## Given problem
Output the first line of the listing and each line after it, up to and including the line that contains "4), RUBBER, e)", exactly as written, minus the pictures.

## Source material
◇ ◇ ◇ ◇ ◇ ◇ ◇
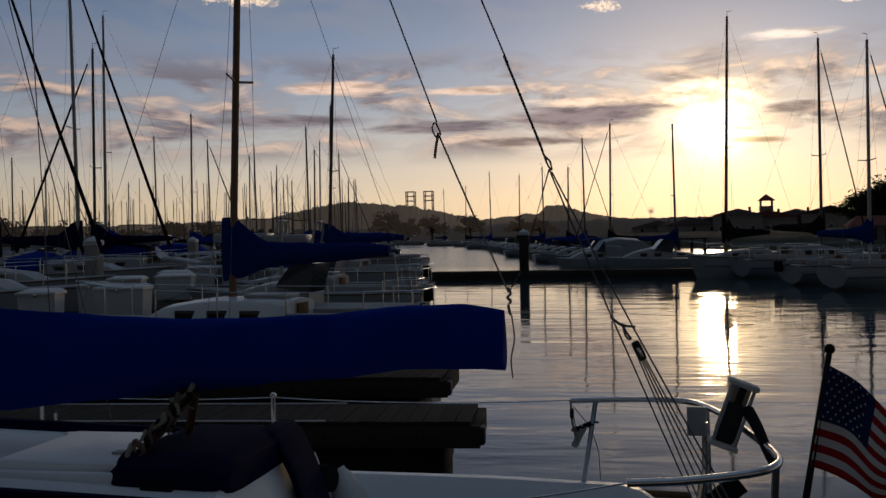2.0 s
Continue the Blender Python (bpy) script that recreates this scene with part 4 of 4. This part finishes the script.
def rig(e, mx, z0, H, L, fb, B, spar, detail, furl=None, rake=0.012, spreaders=1, gear=True):
    def at(z):
        return mx - rake * (z - z0)
    part("mast", rod([(at(z0), 0, z0), (at(H * 0.7), 0, H * 0.7), (at(H), 0, H)], 0.072 if H < 11 else 0.085, 8, 0.05), spar, e)
    tip = at(H)
    xs, hs, zs = sheer_at(L, B, fb, 0.02)
    xb, hb, zb = sheer_at(L, B, fb, 0.98)
    w = 0.0045 if detail > 1 else 0.006
    part("backstay", rod([(tip, 0, H - 0.05), (xs, 0, zs + 0.05)], w, 4), WIRE, e)
    part("forestay", rod([(tip, 0, H - 0.08), (xb, 0, zb + 0.05)], w, 4), WIRE, e)
    if furl:
        a, b2 = Vector((tip, 0, H - 0.08)), Vector((xb, 0, zb + 0.05))
        part("furled_sail", rod([a.lerp(b2, k) for k in (0.06, 0.2, 0.5, 0.8, 0.94)], 0.022 if L < 8 else 0.03, 8, 0.034 if L < 8 else 0.075), furl, e)
    xm, hm, zm = sheer_at(L, B, fb, 0.5 + mx / L)
    for k in range(spreaders):
        zz = z0 + (H - z0) * ((0.44, 0.36, 0.68)[k] if spreaders == 1 else (0.36, 0.68)[k])
        for sg in (-1, 1):
            part("spreader", rod([(at(zz), 0, zz), (at(zz) - 0.08, sg * hm * 0.5, zz + 0.06)], 0.022, 5), spar, e)
    for sg in (-1, 1):
        zz = z0 + (H - z0) * 0.44
        part("shroud", rod([(tip, 0, H - 0.1), (at(zz) - 0.08, sg * hm * 0.5, zz + 0.06), (mx, sg * hm * 0.95, zm)], w, 4), WIRE, e)
        if detail > 1:
            part("lower_shroud", rod([(at(zz), 0, zz - 0.05), (mx - 0.4, sg * hm * 0.95, zm)], w, 4), WIRE, e)
    if gear:
        part("wind_vane", rod([(tip, 0, H), (tip, 0, H + 0.22), (tip - 0.22, 0, H + 0.24)], 0.012, 4), RUBBER, e)


def sailboat(mxy, turn, L=8.5, H=10.5, hull=DIMGEL, cover=DARKBLUE, spar=ALLOY, furl=None, detail=2, label="", spreaders=1, boom=True, fb=None, high=0.75, motor=False, rake=0.012, group="moored sailboats", tarp=None, mast_at=0.09, cab=1.0):
    """A sloop whose mast stands at mxy; its bow points along turn."""
    B, fb = L * 0.31, fb or 0.085 * L + 0.18
    mx = mast_at * L
    a = radians(turn)
    e = thing("sailboat", mxy[0] - mx * math.cos(a), mxy[1] - mx * math.sin(a), 0, turn, label, "sailboat", group)
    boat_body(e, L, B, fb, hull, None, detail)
    z = sheer_at(L, B, fb, 0.5)[2]
    h = (0.36 + 0.01 * L) * cab
    trunk(e, -0.16 * L, 0.25 * L, B, z, h, hull if hull in (GEL, CREAMHULL) else DIMGEL, 3 if detail > 1 else 2)
    for sg in (-1, 1):
        part("coaming", slab((-0.30 * L, sg * B * 0.29, z + 0.10), (0.29 * L, 0.10, 0.20), 0.04), DIMGEL, e)
    part("cockpit_well", slab((-0.30 * L, 0, z + 0.045), (0.28 * L, B * 0.42, 0.03), 0.01), TEAK, e)
    part("hatch", slab((-0.08 * L, 0, z + h + 0.06), (0.12 * L, B * 0.26, 0.06), 0.02), DIMGEL, e)
    part("companionway", slab((-0.165 * L, 0, z + h * 0.45), (0.03, B * 0.22, h * 0.8), 0.008), TEAK, e)
    rails(e, L, B, fb, detail)
    rig(e, mx, z + h * 0.7, H, L, fb, B, spar, detail, furl, rake, spreaders)
    if boom:
        sail_pack(e, mx, z + h + 0.62, (0.36 if mast_at > 0.05 else 0.43) * L, cover, high)
    if motor:
        part("outboard", slab((-0.52 * L, B * 0.2, z - 0.05), (0.28, 0.24, 0.42), 0.07), BLACK, e)
    if tarp:
        bm = bmesh.new()
        loft(bm, [[(x, -B * 0.34, z + 0.15), (x, -B * 0.30, z + 0.6), (x, 0, z + 0.85 - 0.2 * abs(k)), (x, B * 0.30, z + 0.6), (x, B * 0.34, z + 0.15)] for k, x in ((-1, -0.16 * L), (0, -0.08 * L), (0.4, -0.02 * L))], closed=True)
        part("dodger", bm, tarp, e)
    part("mooring_line", rod(sag((L * 0.46, 0.1, fb * 1.15), (L * 0.5 + 1.0, 0.6, 0.5), 0.1), 0.012, 5), ROPE, e)
    return e


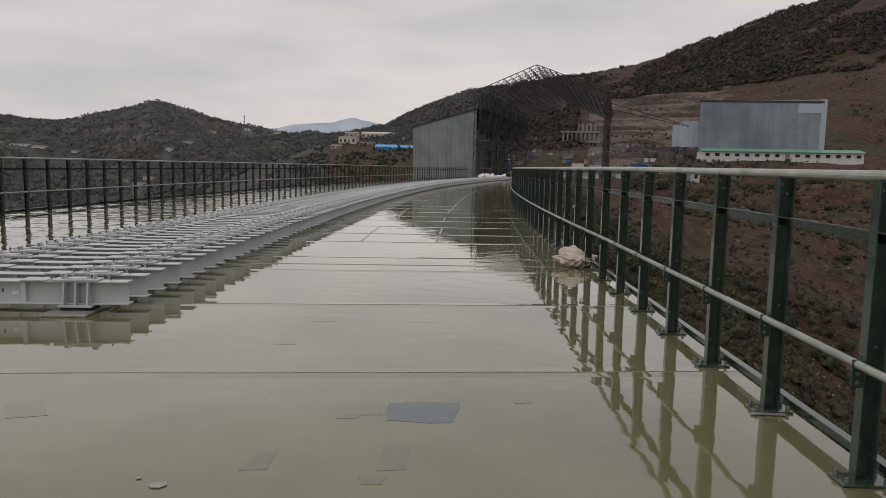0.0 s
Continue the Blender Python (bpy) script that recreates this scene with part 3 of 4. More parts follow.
def build_ground():
    angles = [-180 + 4 * k for k in range(27)] + [-72 + 0.6 * k for k in range(200)] + [48 + 4 * k for k in range(34)]
    angles = sorted({round(a, 3) for a in angles if a <= 180})
    radii = [12.0]
    while radii[-1] < 4700:
        radii.append(radii[-1] * (1.03 if radii[-1] < 130 else 1.012 if radii[-1] < 430 else 1.013 if radii[-1] < 1500 else 1.15))
    bm = bmesh.new()
    grid = [[bm.verts.new((r * math.sin(radians(a)), r * math.cos(radians(a)), ground_z(a, r))) for r in radii] for a in angles[:-1]]
    na = len(grid)
    for i in range(na):
        j = (i + 1) % na
        a = angles[i]
        for k in range(len(radii) - 1):
            f = bm.faces.new((grid[i][k], grid[i][k + 1], grid[j][k + 1], grid[j][k]))
            f.smooth = True
            r = radii[k]
            mr = by_bearing(MID_R, a)
            p = Vector((r * math.sin(radians(a)), r * math.cos(radians(a)), 0))
            w = noise.noise(p * 0.018) + noise.noise(p * 0.06) * 0.5
            if a > -16:
                terr = 4.5 < a < 14.5 + 1.5 * w and mr < r < mr * 2.0 + 30 * w
                f.material_index = 3 if terr else (0 if r < mr * (1.75 if a > 13 else 1.6) + 90 * w or (w > 0.45 and r < 520) else 2)
            else:
                f.material_index = 0 if (w > 0.5 and r < 1000) else 1
    hub = bm.verts.new((0, 0, ground_z(0, 12) - 1))
    for i in range(na):
        bm.faces.new((grid[i][0], grid[(i + 1) % na][0], hub))
    bmesh.ops.recalc_face_normals(bm, faces=bm.faces)
    if sum(f.normal.z for f in bm.faces) < 0:
        bmesh.ops.reverse_faces(bm, faces=bm.faces)
    return tagged(new("ground", mesh_of("ground", bm, [EARTH, SCRUB, BROWN_SCRUB, QUARRY])), "steep red-earth and scrub hillsides round a valley", "ground", kind="structure")


build_ground()


def backdrop_ridge(name, crest, r, mat, label, seed):
    """A far range, too distant to shift: its crest by bearing and angle up."""
    bm = bmesh.new()
    a0, a1 = crest[0][0], crest[-1][0]
    rows = []
    n = 260
    for k in range(n + 1):
        a = a0 + (a1 - a0) * k / n
        up = float(np.interp(a, [c[0] for c in crest], [c[1] for c in crest]))
        up += 0.10 * noise.noise(Vector((a * 0.8, seed, 0))) + 0.05 * noise.noise(Vector((a * 3.1, seed, 4)))
        col = []
        for f in (0, 0.3, 0.6, 0.85, 1.0):
            rr = r - 500 * (1 - f)
            z0, z1 = -260.0, EYE_Z + r * math.tan(radians(up))
            z = z0 + (z1 - z0) * f + (1 - f) * 60 * noise.noise(Vector((a * 0.5, f * 3, seed)))
            col.append(bm.verts.new((rr * math.sin(radians(a)), rr * math.cos(radians(a)), z)))
        rows.append(col)
    for c0, c1 in zip(rows, rows[1:]):
        for k in range(4):
            bm.faces.new((c0[k], c1[k], c1[k + 1], c0[k + 1])).smooth = True
    tagged(new(name, mesh_of(name, bm, mat)), label, "mountains", kind="structure")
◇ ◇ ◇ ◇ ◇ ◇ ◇
## Task output
2.0 s
Continue the Blender Python (bpy) script that recreates this scene with part 4 of 4. This part finishes the script.
def rig(e, mx, z0, H, L, fb, B, spar, detail, furl=None, rake=0.012, spreaders=1, gear=True):
    def at(z):
        return mx - rake * (z - z0)
    part("mast", rod([(at(z0), 0, z0), (at(H * 0.7), 0, H * 0.7), (at(H), 0, H)], 0.072 if H < 11 else 0.085, 8, 0.05), spar, e)
    tip = at(H)
    xs, hs, zs = sheer_at(L, B, fb, 0.02)
    xb, hb, zb = sheer_at(L, B, fb, 0.98)
    w = 0.0045 if detail > 1 else 0.006
    part("backstay", rod([(tip, 0, H - 0.05), (xs, 0, zs + 0.05)], w, 4), WIRE, e)
    part("forestay", rod([(tip, 0, H - 0.08), (xb, 0, zb + 0.05)], w, 4), WIRE, e)
    if furl:
        a, b2 = Vector((tip, 0, H - 0.08)), Vector((xb, 0, zb + 0.05))
        part("furled_sail", rod([a.lerp(b2, k) for k in (0.06, 0.2, 0.5, 0.8, 0.94)], 0.022 if L < 8 else 0.03, 8, 0.034 if L < 8 else 0.075), furl, e)
    xm, hm, zm = sheer_at(L, B, fb, 0.5 + mx / L)
    for k in range(spreaders):
        zz = z0 + (H - z0) * ((0.44, 0.36, 0.68)[k] if spreaders == 1 else (0.36, 0.68)[k])
        for sg in (-1, 1):
            part("spreader", rod([(at(zz), 0, zz), (at(zz) - 0.08, sg * hm * 0.5, zz + 0.06)], 0.022, 5), spar, e)
    for sg in (-1, 1):
        zz = z0 + (H - z0) * 0.44
        part("shroud", rod([(tip, 0, H - 0.1), (at(zz) - 0.08, sg * hm * 0.5, zz + 0.06), (mx, sg * hm * 0.95, zm)], w, 4), WIRE, e)
        if detail > 1:
            part("lower_shroud", rod([(at(zz), 0, zz - 0.05), (mx - 0.4, sg * hm * 0.95, zm)], w, 4), WIRE, e)
    if gear:
        part("wind_vane", rod([(tip, 0, H), (tip, 0, H + 0.22), (tip - 0.22, 0, H + 0.24)], 0.012, 4), RUBBER, e)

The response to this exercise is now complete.